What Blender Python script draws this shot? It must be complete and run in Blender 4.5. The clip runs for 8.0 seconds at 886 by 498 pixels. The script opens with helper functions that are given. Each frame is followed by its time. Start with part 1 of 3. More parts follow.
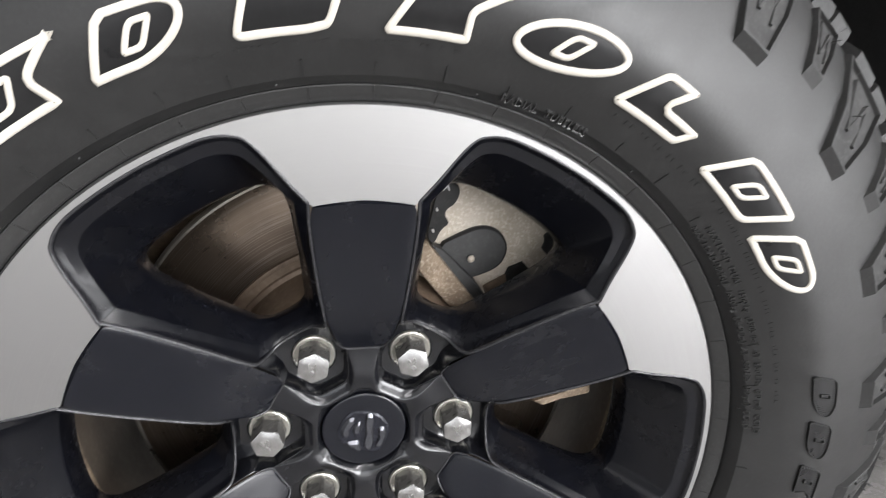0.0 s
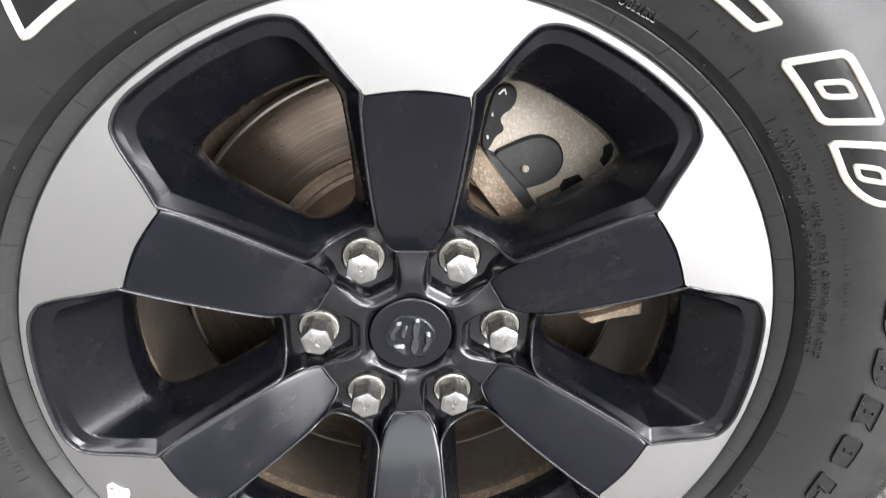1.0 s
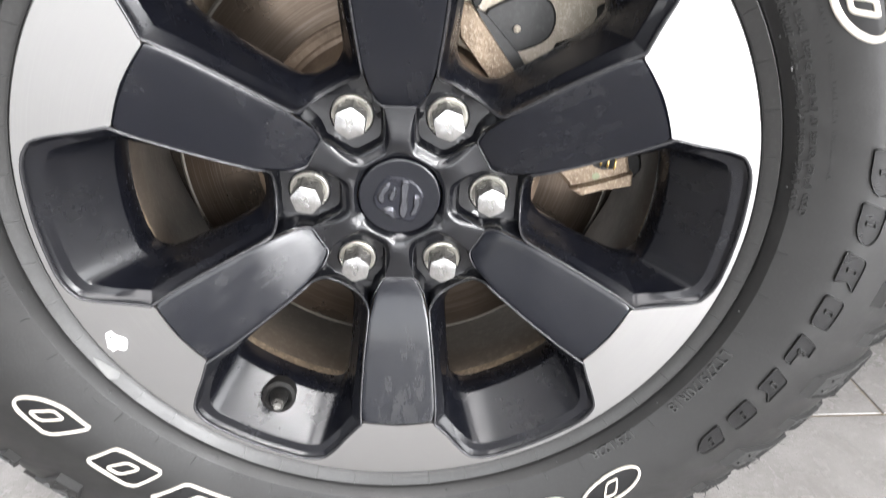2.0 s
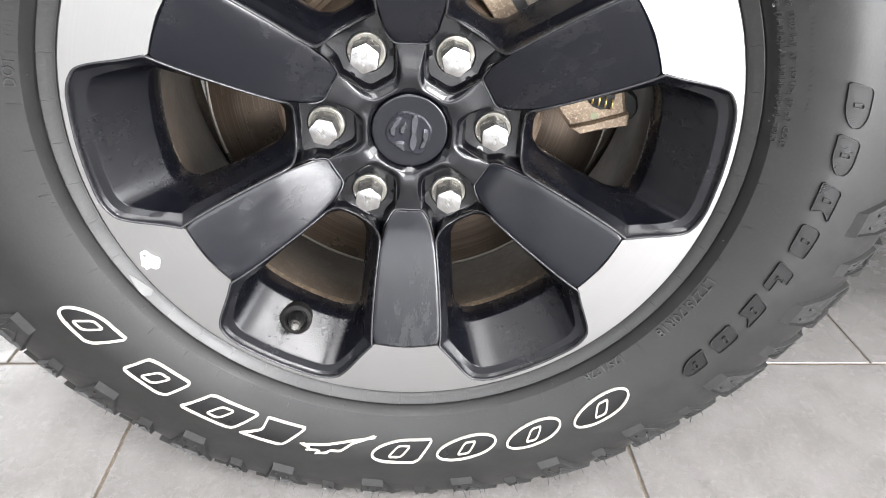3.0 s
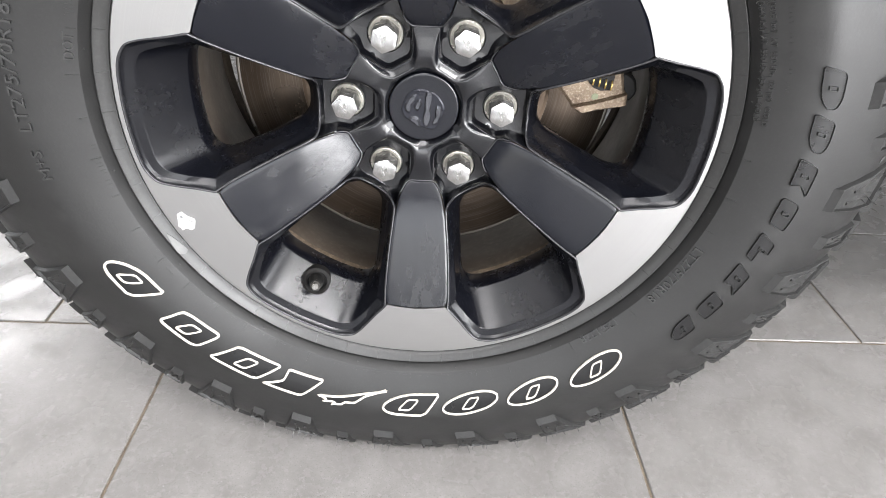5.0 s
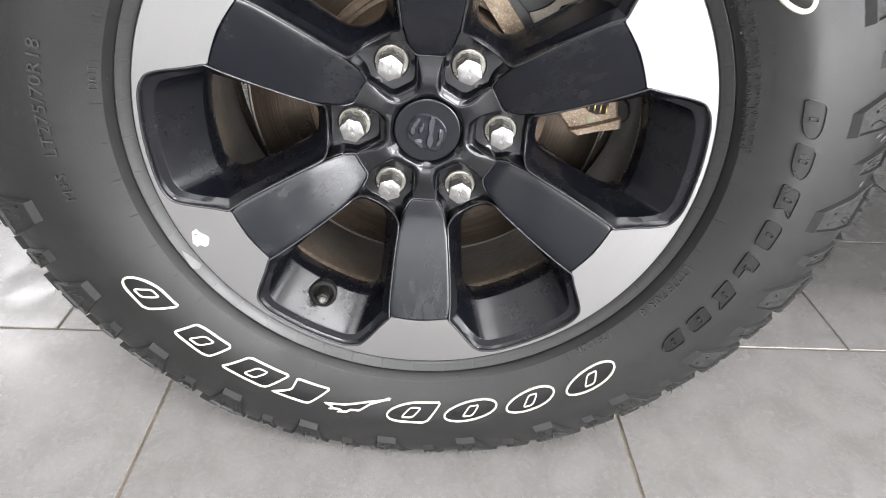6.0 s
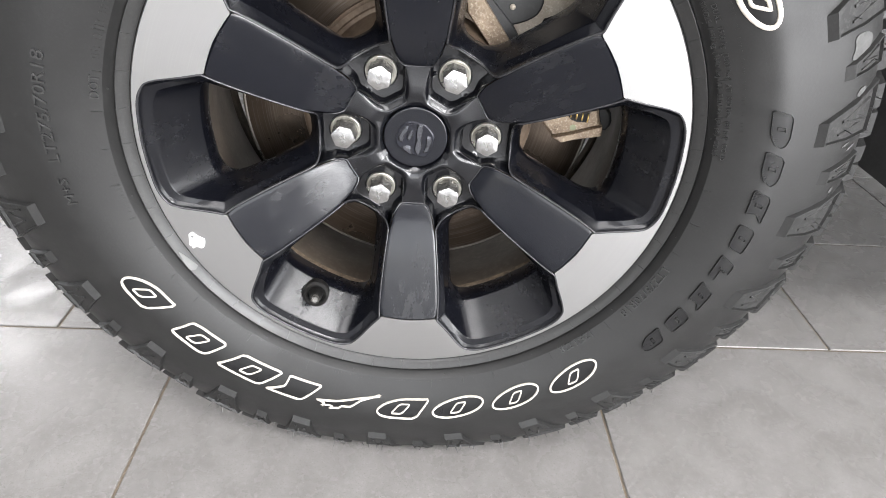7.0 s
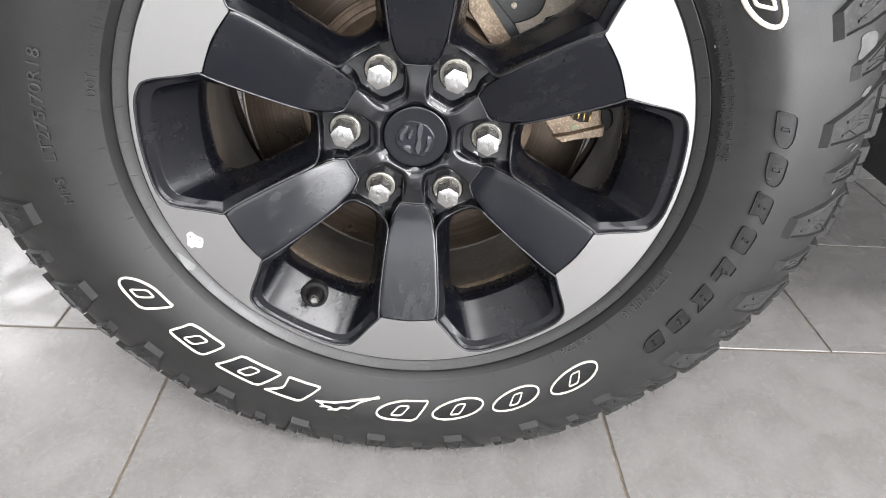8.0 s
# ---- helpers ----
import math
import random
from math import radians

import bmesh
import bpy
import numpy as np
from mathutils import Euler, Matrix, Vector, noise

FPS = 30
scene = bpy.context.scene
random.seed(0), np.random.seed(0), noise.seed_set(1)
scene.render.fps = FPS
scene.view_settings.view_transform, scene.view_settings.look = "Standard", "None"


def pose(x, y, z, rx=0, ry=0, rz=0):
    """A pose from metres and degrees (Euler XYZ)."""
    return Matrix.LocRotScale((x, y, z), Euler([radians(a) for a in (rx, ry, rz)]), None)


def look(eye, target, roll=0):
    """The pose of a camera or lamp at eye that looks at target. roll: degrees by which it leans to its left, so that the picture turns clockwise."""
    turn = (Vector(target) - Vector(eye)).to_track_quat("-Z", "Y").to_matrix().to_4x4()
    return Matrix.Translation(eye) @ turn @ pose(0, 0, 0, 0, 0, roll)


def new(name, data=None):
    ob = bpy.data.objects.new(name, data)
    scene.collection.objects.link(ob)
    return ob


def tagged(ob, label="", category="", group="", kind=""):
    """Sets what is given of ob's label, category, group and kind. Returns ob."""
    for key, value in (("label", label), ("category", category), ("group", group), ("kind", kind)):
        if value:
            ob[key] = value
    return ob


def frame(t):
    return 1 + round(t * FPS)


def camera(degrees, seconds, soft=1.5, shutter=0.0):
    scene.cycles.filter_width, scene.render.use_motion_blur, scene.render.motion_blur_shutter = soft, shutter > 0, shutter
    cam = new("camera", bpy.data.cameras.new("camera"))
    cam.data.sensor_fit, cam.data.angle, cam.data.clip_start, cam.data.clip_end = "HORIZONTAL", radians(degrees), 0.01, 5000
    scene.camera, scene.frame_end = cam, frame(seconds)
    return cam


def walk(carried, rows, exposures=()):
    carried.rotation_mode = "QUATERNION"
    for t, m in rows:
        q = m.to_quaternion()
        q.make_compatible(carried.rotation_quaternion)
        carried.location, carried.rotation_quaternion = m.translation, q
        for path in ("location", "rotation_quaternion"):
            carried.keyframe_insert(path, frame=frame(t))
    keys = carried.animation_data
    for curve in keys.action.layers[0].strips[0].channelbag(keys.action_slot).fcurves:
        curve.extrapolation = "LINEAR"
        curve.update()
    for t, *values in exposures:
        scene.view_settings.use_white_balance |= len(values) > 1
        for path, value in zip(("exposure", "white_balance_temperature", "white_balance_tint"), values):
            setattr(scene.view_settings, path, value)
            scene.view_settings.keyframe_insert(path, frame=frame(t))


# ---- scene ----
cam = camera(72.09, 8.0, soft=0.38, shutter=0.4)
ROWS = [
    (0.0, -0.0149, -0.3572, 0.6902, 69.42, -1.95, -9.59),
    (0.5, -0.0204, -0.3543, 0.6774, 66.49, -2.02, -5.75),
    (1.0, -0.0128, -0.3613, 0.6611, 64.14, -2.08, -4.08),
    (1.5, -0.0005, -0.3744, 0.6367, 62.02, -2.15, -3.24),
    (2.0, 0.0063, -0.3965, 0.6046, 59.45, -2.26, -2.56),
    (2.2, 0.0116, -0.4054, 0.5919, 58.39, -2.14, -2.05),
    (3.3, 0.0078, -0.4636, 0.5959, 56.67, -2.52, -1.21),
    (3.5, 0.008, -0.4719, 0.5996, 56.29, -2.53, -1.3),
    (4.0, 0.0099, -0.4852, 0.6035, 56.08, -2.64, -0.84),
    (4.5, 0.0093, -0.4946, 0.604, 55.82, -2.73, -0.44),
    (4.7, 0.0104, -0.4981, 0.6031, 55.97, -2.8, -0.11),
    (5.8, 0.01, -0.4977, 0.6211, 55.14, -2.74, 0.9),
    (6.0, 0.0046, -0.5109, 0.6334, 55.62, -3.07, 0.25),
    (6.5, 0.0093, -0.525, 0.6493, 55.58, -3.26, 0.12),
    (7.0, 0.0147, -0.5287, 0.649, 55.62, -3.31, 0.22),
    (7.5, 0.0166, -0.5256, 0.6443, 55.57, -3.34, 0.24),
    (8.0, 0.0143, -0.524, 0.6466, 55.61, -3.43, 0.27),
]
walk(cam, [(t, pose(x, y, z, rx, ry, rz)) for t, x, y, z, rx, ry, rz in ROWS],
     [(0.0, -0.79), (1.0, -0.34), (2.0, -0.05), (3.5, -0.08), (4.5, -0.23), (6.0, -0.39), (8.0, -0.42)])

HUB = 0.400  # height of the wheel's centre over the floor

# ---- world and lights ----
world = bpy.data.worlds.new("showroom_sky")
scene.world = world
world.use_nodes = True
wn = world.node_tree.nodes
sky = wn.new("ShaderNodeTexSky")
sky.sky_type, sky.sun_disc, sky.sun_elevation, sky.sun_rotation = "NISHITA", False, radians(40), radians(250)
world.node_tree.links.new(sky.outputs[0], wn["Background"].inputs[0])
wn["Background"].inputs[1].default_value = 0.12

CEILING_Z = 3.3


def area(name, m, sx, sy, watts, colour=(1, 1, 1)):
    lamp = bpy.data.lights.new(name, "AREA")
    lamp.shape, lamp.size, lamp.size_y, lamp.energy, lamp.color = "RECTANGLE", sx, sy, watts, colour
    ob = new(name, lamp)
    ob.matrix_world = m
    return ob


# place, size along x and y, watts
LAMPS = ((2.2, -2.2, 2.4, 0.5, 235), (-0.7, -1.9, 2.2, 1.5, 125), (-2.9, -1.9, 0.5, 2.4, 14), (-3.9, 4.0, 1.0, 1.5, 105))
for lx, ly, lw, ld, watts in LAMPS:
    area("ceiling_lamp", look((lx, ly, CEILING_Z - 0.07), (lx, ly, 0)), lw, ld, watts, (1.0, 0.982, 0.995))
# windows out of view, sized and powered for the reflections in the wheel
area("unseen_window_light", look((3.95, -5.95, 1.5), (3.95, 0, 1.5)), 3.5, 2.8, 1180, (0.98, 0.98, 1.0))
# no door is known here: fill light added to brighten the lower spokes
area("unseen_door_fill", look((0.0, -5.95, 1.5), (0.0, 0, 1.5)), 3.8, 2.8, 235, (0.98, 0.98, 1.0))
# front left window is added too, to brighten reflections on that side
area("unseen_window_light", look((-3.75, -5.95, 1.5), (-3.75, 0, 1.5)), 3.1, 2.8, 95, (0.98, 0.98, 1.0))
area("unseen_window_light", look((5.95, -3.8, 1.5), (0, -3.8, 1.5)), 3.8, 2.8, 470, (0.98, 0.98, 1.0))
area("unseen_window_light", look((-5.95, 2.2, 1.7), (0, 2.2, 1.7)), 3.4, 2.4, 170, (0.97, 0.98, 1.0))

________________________

Stated problem – From the data above, work out how many lines contain the string "import" and reply with only the number.

Complete output – 7